** BEGIN **
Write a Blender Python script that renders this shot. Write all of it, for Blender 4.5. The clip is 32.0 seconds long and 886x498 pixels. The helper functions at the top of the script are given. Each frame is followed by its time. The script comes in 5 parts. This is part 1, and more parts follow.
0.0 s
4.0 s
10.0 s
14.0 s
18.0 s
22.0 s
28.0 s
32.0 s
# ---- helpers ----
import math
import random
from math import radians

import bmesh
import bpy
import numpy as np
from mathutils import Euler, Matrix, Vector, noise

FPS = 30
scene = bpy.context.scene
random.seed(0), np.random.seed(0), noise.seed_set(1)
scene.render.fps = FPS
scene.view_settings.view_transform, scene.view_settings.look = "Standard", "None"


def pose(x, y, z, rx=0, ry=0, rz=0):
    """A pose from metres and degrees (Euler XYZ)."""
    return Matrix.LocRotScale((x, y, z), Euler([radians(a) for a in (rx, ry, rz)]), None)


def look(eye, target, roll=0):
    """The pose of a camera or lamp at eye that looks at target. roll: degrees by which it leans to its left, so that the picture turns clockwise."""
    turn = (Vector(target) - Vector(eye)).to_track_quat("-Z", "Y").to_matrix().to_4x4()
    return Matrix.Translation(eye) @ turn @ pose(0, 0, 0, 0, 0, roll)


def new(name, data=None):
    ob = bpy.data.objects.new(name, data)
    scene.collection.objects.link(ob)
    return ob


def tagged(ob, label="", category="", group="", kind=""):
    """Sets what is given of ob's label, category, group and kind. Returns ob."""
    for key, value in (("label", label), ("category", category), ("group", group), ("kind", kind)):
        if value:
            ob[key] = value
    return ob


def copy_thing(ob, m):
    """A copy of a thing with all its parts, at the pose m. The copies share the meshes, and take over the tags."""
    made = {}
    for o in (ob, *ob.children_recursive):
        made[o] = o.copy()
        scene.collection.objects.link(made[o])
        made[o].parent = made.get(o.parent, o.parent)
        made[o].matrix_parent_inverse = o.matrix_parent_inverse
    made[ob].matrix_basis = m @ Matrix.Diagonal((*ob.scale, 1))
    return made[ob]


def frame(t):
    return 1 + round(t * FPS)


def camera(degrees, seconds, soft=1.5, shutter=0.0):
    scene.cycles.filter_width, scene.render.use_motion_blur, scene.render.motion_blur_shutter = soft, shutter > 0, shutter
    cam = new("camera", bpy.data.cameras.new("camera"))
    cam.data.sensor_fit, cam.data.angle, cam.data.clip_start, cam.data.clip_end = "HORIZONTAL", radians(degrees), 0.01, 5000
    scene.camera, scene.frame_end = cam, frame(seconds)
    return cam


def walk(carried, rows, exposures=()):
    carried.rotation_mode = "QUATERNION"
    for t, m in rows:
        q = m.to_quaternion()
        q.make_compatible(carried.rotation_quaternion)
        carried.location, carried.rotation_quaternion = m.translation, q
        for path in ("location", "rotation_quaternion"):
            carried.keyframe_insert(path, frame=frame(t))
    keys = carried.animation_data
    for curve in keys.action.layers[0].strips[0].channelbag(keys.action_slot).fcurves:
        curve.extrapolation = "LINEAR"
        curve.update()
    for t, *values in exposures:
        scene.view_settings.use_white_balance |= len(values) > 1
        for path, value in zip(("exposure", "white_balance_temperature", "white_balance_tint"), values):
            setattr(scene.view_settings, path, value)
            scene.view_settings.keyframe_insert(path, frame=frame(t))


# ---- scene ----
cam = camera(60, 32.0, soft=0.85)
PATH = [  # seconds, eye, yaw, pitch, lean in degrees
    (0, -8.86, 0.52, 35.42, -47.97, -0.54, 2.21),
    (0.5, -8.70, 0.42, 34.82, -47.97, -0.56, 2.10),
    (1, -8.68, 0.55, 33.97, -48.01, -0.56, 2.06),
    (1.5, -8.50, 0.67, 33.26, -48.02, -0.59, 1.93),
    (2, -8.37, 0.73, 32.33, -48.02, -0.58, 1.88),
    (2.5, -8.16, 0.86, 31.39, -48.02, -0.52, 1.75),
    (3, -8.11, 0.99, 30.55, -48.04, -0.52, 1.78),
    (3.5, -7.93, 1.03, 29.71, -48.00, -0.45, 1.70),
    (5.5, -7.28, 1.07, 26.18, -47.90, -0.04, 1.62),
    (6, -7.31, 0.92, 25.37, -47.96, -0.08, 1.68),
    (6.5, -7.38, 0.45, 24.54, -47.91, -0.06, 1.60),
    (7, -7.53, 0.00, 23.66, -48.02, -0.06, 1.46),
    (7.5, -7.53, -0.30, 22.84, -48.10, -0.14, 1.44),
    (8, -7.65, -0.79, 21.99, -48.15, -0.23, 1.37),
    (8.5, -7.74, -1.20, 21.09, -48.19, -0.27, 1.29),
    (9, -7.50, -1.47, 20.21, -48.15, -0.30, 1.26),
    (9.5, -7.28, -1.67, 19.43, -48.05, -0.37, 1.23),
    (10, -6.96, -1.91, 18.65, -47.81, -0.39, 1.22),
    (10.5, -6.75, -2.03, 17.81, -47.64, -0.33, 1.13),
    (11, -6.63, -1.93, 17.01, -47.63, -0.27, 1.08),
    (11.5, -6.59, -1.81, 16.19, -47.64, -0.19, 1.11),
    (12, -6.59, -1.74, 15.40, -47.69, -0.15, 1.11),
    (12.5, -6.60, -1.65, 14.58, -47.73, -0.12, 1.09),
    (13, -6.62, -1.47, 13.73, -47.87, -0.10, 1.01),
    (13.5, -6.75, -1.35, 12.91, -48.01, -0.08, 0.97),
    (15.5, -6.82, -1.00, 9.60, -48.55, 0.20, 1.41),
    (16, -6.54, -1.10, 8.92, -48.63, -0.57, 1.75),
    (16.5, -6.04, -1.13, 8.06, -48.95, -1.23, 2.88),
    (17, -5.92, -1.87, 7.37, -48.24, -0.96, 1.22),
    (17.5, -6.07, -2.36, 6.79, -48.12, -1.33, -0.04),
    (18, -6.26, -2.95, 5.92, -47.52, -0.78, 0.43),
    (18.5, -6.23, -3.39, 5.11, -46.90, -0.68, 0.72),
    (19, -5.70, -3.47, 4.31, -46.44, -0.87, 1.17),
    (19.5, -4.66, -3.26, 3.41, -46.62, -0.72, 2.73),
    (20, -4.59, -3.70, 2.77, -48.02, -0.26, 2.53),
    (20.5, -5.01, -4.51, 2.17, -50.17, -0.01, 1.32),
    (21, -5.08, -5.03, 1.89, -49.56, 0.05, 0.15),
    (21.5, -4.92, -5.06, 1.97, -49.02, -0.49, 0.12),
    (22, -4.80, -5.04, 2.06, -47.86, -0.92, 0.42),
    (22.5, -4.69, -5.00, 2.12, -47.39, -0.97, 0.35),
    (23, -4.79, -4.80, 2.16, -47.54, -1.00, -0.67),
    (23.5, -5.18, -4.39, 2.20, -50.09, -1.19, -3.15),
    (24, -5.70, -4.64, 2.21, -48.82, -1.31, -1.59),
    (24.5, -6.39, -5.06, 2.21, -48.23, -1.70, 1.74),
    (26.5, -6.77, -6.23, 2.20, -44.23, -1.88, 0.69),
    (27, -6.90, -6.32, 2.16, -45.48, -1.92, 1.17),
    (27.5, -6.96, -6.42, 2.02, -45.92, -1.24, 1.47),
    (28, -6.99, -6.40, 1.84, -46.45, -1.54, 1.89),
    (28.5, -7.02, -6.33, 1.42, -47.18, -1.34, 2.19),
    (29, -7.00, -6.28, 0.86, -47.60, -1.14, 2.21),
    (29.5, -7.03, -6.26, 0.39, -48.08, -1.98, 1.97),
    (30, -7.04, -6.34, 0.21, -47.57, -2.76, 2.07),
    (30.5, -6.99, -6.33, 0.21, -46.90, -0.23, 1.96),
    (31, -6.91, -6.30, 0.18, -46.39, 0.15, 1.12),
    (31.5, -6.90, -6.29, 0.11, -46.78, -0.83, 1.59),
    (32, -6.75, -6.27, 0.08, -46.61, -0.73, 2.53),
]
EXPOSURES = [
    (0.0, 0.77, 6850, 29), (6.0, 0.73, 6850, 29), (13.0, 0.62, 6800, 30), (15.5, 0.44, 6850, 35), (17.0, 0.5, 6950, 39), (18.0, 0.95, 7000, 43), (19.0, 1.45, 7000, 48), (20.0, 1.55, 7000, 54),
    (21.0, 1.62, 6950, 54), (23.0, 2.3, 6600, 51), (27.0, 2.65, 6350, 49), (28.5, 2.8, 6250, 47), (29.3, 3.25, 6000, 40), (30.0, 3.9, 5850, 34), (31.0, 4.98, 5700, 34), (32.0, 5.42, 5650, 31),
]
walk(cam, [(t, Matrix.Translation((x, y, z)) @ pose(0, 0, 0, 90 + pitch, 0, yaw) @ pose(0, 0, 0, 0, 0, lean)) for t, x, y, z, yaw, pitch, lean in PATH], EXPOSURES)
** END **
→ **Problem description**: Pick out all lines from the data above in which the word "collection" appears.

→ **Answer to the exercise**:
    scene.collection.objects.link(ob)
        scene.collection.objects.link(made[o])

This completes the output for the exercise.